Huxley’s system involves locking up five years of retirement income in Treasury bonds and investing the rest in stocks for growth. Each year, he takes the prescribed income amount out of the bond portion. At the end of a year, if stocks have risen, a year’s worth of income gets rolled from stocks into the bond portion. If stocks have fallen, no withdrawals are taken from the stocks portion, allowing the equity portion time to recover. In a prolonged bear market, retirees would adjust their withdrawals as needed. Through regular monitoring and tweaking, retirees could make necessary adjustments if their portfolios’ value falls below the amount they need in retirement.

The Three-Bucket Approach

To give yourself a bit more margin of error, you can segment your nest egg into three buckets.
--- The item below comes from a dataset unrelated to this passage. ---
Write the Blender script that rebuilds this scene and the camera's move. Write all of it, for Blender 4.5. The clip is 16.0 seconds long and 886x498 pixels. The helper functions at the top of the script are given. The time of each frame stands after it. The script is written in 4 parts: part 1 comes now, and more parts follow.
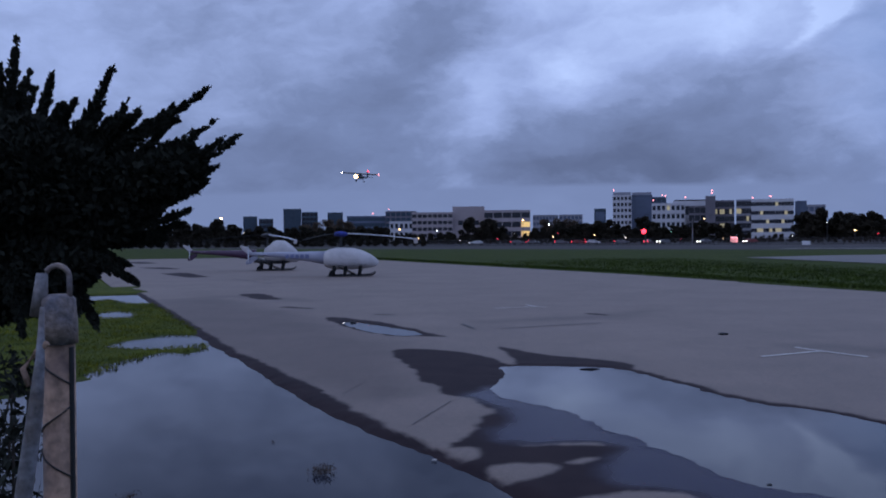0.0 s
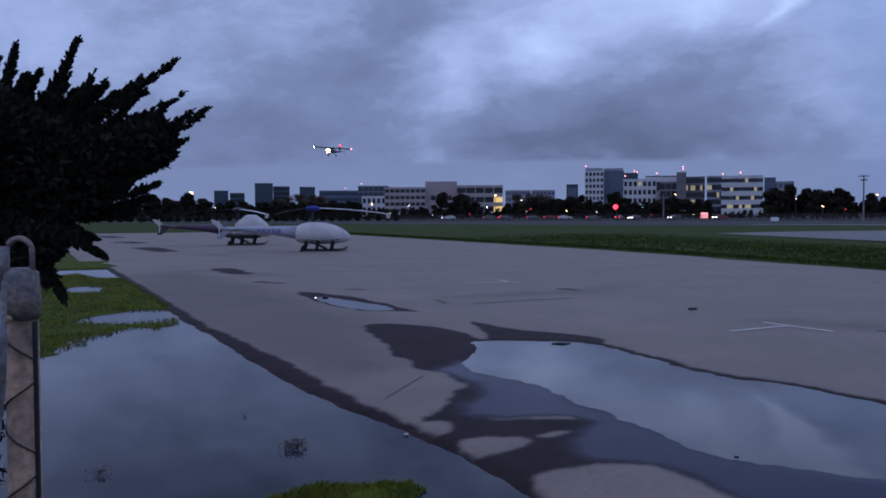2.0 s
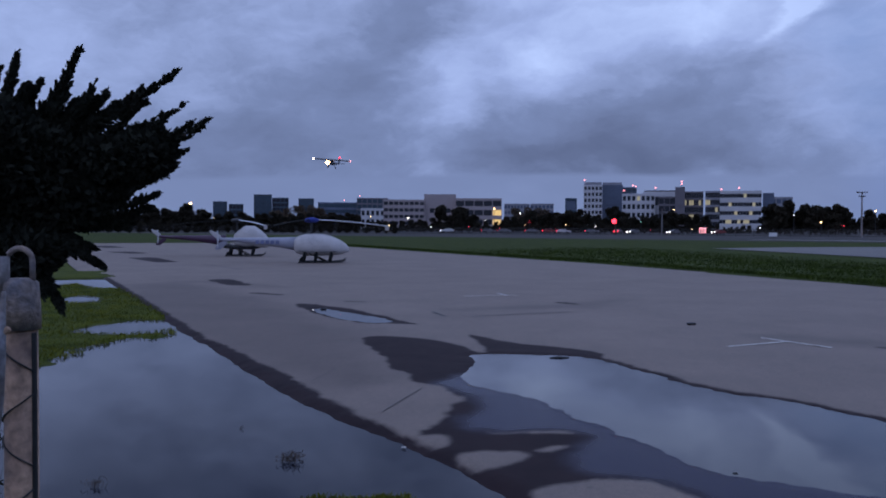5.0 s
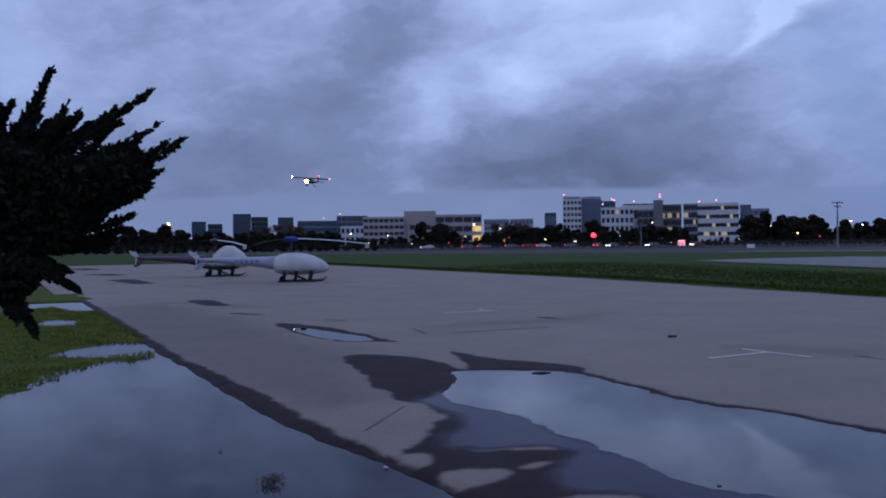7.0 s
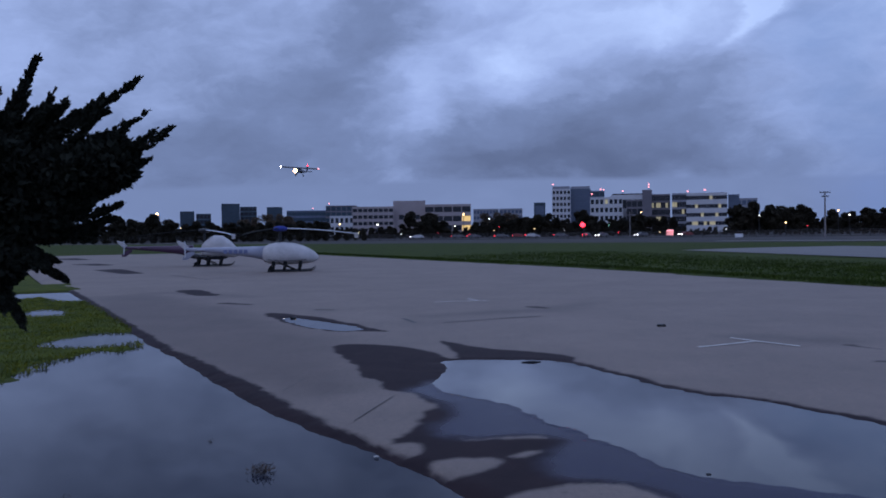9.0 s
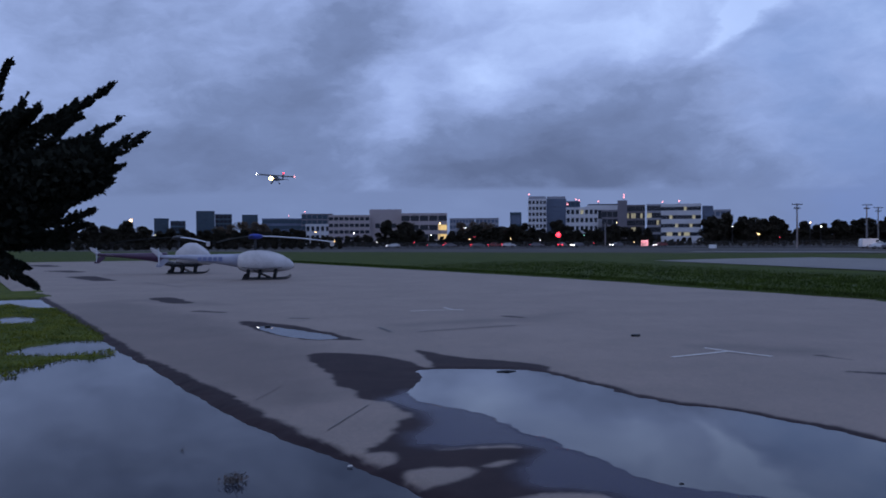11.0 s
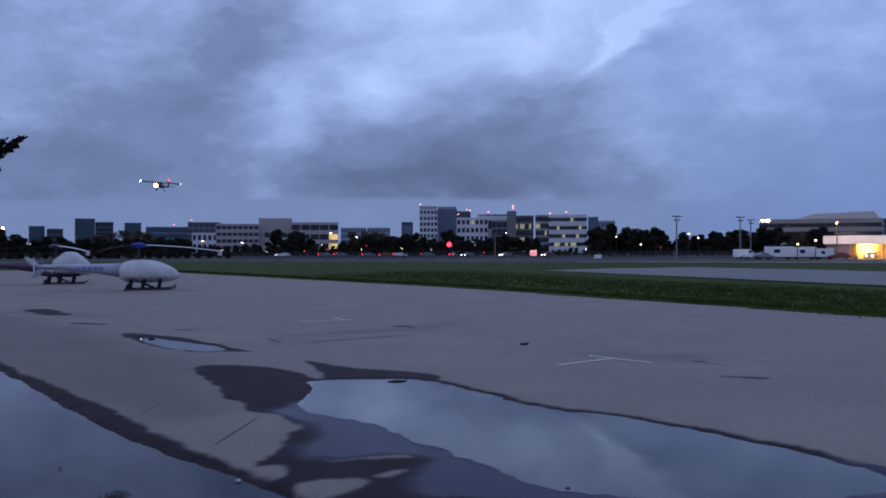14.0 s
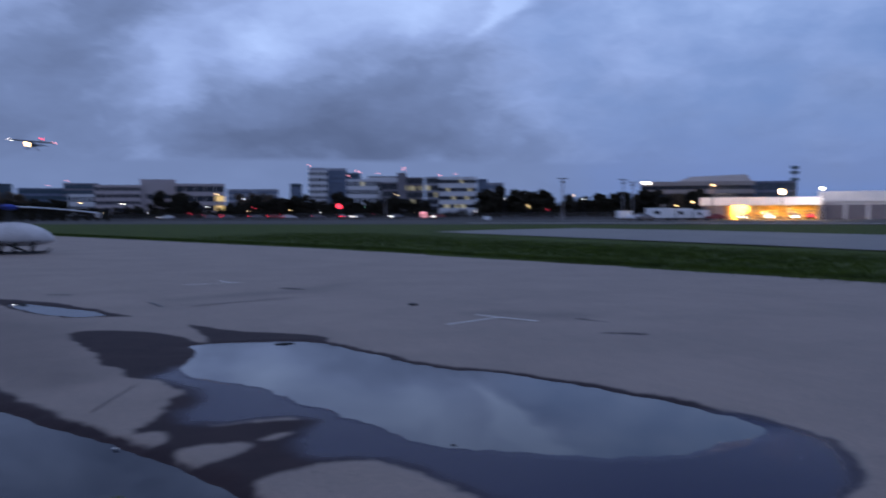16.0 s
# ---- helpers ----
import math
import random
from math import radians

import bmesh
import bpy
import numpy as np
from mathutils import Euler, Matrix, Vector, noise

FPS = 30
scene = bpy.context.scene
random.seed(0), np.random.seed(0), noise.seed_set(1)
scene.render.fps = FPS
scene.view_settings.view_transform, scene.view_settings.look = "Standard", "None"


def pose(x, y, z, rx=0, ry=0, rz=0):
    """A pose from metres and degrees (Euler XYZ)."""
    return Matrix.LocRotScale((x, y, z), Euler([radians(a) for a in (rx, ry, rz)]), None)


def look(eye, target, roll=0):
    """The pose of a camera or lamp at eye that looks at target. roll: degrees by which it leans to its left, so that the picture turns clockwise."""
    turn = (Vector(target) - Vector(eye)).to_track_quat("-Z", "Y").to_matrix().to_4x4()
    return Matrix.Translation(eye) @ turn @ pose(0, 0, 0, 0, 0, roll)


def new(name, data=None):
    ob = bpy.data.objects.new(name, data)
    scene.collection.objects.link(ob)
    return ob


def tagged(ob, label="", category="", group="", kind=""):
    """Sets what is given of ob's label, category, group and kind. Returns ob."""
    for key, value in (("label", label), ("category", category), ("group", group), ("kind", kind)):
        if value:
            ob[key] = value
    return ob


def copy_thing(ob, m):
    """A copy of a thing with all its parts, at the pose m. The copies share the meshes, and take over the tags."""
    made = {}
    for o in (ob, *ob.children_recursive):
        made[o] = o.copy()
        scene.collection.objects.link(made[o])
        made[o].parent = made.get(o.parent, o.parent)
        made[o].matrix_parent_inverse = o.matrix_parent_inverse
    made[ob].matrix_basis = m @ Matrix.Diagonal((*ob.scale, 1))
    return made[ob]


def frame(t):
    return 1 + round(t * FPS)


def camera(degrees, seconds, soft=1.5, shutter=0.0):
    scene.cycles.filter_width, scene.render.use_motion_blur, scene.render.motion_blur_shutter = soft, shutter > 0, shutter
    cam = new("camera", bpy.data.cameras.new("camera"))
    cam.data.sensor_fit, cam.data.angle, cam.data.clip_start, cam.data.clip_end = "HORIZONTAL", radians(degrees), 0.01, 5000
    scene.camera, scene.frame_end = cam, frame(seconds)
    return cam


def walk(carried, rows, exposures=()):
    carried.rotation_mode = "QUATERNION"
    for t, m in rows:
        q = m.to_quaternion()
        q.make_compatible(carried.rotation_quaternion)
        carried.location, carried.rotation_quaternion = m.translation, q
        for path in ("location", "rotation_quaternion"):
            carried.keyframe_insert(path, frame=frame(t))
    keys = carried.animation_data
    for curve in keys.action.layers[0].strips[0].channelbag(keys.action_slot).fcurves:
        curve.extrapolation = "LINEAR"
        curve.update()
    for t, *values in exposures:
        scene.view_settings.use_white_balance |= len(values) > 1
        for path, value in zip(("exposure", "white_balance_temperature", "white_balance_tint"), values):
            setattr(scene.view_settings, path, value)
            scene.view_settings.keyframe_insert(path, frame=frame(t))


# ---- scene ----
cam = camera(53.02, 16.0, soft=1.8, shutter=1.0)
PATH = [
    (0.0, pose(0.003, -0.024, 2.261, 89.327, 0.444, 0.197)),
    (0.5, pose(0.002, -0.019, 2.260, 88.458, 0.161, -0.092)),
    (1.0, pose(0.002, -0.015, 2.259, 87.581, 0.258, -0.322)),
    (1.5, pose(0.001, -0.007, 2.258, 87.640, 0.371, -1.173)),
    (2.0, pose(0.005, -0.011, 2.259, 87.708, 0.235, -1.567)),
    (2.5, pose(0.004, -0.012, 2.260, 87.452, 0.233, -1.355)),
    (3.0, pose(-0.001, 0.000, 2.261, 87.420, 0.356, -1.553)),
    (3.5, pose(-0.000, -0.000, 2.260, 87.632, 0.000, -1.600)),
    (4.0, pose(-0.000, 0.001, 2.260, 87.648, -0.241, -1.580)),
    (6.5, pose(-0.015, 0.034, 2.260, 90.063, 0.008, -2.060)),
    (7.0, pose(0.012, 0.056, 2.260, 89.589, 0.691, -2.925)),
    (7.5, pose(0.011, 0.067, 2.256, 89.300, 1.159, -3.357)),
    (8.0, pose(0.007, 0.085, 2.252, 88.465, 1.001, -2.692)),
    (8.5, pose(0.005, 0.071, 2.253, 88.678, 0.776, -3.302)),
    (9.0, pose(0.003, 0.079, 2.255, 88.919, 0.713, -3.613)),
    (11.5, pose(0.008, 0.082, 2.253, 89.512, 0.300, -5.704)),
    (12.0, pose(0.008, 0.077, 2.255, 89.282, 0.353, -6.152)),
    (12.5, pose(0.001, 0.076, 2.251, 88.898, 0.493, -6.728)),
    (13.0, pose(0.010, 0.059, 2.255, 88.849, 0.646, -10.076)),
    (13.5, pose(-0.000, 0.049, 2.261, 89.976, 0.319, -11.655)),
    (14.0, pose(0.000, 0.039, 2.262, 90.080, 0.153, -12.146)),
    (14.5, pose(0.001, 0.049, 2.259, 89.621, -0.091, -12.952)),
    (15.0, pose(0.002, 0.053, 2.259, 89.422, -0.004, -13.377)),
    (15.5, pose(0.016, 0.065, 2.250, 88.692, 0.287, -14.952)),
    (16.0, pose(0.065, 0.099, 2.237, 87.599, 0.236, -19.203)),
]
walk(cam, PATH, exposures=[(0.0, 0.0, 6700, 12), (4.0, 0.0, 6750, 13), (9.0, 0.0, 6600, 11), (13.0, 0.0, 6550, 10), (16.0, -0.06, 6450, 10)])

SKY_STRENGTH, SKY_OVERHEAD, SUN_STRENGTH = 1.0, 0.10, 0.06
CONCRETE = (0.214, 0.160, 0.133)
WATER_IOR = 1.245

# ---- world: dusk sky with broken cloud ----
world = bpy.data.worlds.new("dusk_sky")
scene.world = world
world.use_nodes = True
WN = world.node_tree
WN.nodes.clear()


def wnode(kind):
    return WN.nodes.new(kind)


def feed(tree, socket, value):
    if isinstance(value, bpy.types.NodeSocket):
        tree.links.new(value, socket)
    else:
        socket.default_value = value


def wm(op, a, b=0.0, c=0.0, clamp=False):
    n = wnode("ShaderNodeMath")
    n.operation, n.use_clamp = op, clamp
    for s, v in zip(n.inputs, (a, b, c)):
        feed(WN, s, v)
    return n.outputs[0]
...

Here’s how Plum’s firm would use the three-bucket method for someone with a $1.5 million portfolio who wants to withdraw $60,000 a year.
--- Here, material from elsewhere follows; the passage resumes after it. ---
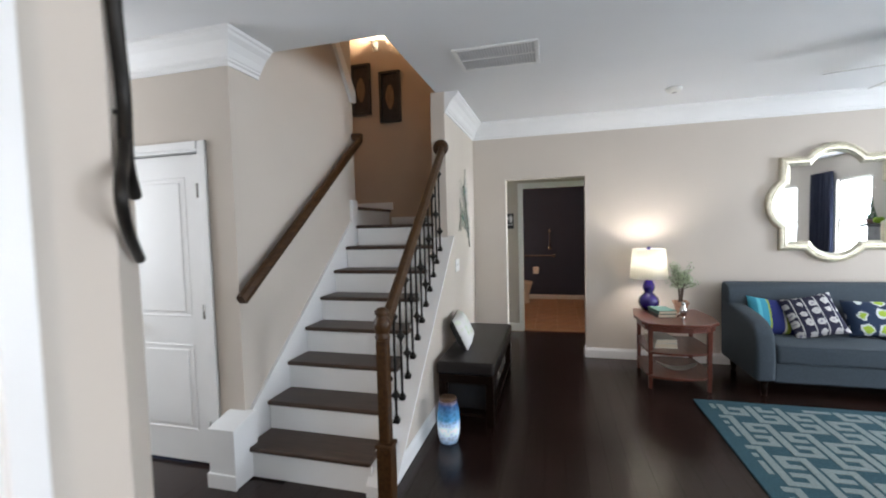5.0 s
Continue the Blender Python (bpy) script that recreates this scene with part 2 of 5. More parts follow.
# entry passage, closet wall, stair walls
CX = 4.08
YL = 2.93         # stair wall, left of the climb
YR = 1.955        # stair wall, living-room side
CD0, CD1 = 3.183, 3.885
setting("wall_closet", boxes((CX, CX + 0.12, YL, CD0, 0, C), (CX, CX + 0.12, CD1, 6.0, 0, C), (CX, CX + 0.12, CD0, CD1, 2.05, C)), BEIGE, "beige closet wall with a door opening")
setting("wall_entry", boxes((2.4, CX + 0.12, 5.9, 6.0, 0, C)), BEIGE, "beige wall closing the entry passage")
setting("wall_stair_left", boxes((CX + 0.12, 5.72, YL, YL + 0.12, 0, 5.2)), BEIGE, "beige stairwell wall with the wall rail")
setting("wall_stair_back", boxes((6.8, 6.868, 2.08, 5.0, 0, 5.2), (5.60, 6.8, 4.9, 5.0, 0, 5.2), (5.60, 5.72, YL + 0.12, 4.9, 0, 5.2)), BROWN, "tan stairwell wall")
SX = 5.55
setting("wall_stair_right", boxes((SX, XF, YR, 2.08, 0, C)), BEIGE, "beige wall beside the stairs")
setting("wall_stair_upper", boxes((4.3, XF, 2.03, 2.08, C + 0.25, 5.2), (4.25, 4.38, 2.08, YL, C + 0.25, 5.2)), BEIGE, "beige upper stairwell wall")
# knee wall below the balustrade
RISE, RUN, T0 = 0.1955, 0.234, 4.02
slope = RISE / RUN


def cap_z(x):
    """Top of the sloped cap that carries the balusters."""
    return 1.316 + 0.885 * (x - 5.415)


setting("wall_knee", prism([(4.02, 0), (SX, 0), (SX, cap_z(SX) - 0.03), (4.02, cap_z(4.02) - 0.03)], "y", YR, 2.055), BEIGE, "beige knee wall below the balusters")
setting("trim_knee_cap", prism([(4.005, 0), (4.02, 0), (4.02, cap_z(4.02) - 0.024), (SX + 0.012, cap_z(SX + 0.012) - 0.024), (SX + 0.012, cap_z(SX + 0.012)), (4.005, cap_z(4.005))], "y", 1.898, 1.952), WHITE, "white overhanging edge of the cap board")
setting("trim_knee_cap_back", prism([(4.005, 0), (4.02, 0), (4.02, cap_z(4.02) - 0.03), (SX, cap_z(SX) - 0.03), (SX, cap_z(SX)), (4.005, cap_z(4.005))], "y", 1.952, 2.075), WHITE, "white sloped cap board on the knee wall")

# ceilings
setting("ceiling", boxes((-3.2, XF, YS, 2.03, C, C + 0.25), (-3.2, 4.38, 2.03, 6.0, C, C + 0.25), (4.38, 5.60, YL + 0.121, 6.0, C, C + 0.25)), CEIL, "white painted ceiling with the stair opening")
setting("ceiling_upper", boxes((4.2, 6.9, 2.0, 5.0, 5.2, 5.3)), CEIL, "white upper stairwell ceiling")
setting("ceiling_hall", boxes((7.0, 7.97, 0.475, 2.9, 2.72, 2.8)), CEIL, "white hall ceiling")
CB = 2.86
setting("ceiling_bath", boxes((7.9, 10.8, 0.3, 2.4, CB, CB + 0.1)), CEIL, "white bathroom ceiling")
setting("ceiling_bedroom", boxes((6.9, 8.0, 0.30, 0.415, 2.76, 2.86), (6.9, 11.2, -4.1, 0.30, 2.76, 2.86)), CEIL, "white bedroom ceiling")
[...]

Bucket 1 for income in years one through seven: Holds $420,000 (plus an amount equal to an agreed-upon inflation factor) in ultrasafe investments, such as short-term Treasury bonds.

Bucket 2 for income in years 8 through 15: Holds either indexed annuities, which offer guaranteed income with an upside potential if markets do well, or a balanced mix of stocks and bonds.

Bucket 3 for the long term: Holds the highest-risk investments, such as equities, commodities, and real estate.

Each year in retirement, another year’s worth of income for Bucket 1 is pulled from Bucket 2 or 3. The exact drawdown depends on how the markets perform, but the idea is to capitalize on up markets and avoid selling in down years.

This new thinking about retirement withdrawals argues for starting early — experts say at least five years before retirement — to plan the payouts. By beginning to shift your retirement portfolio five years before you stop working, you can lock in a year’s worth of retirement cash flow annually, and you’ll retire with a safety net you can count on.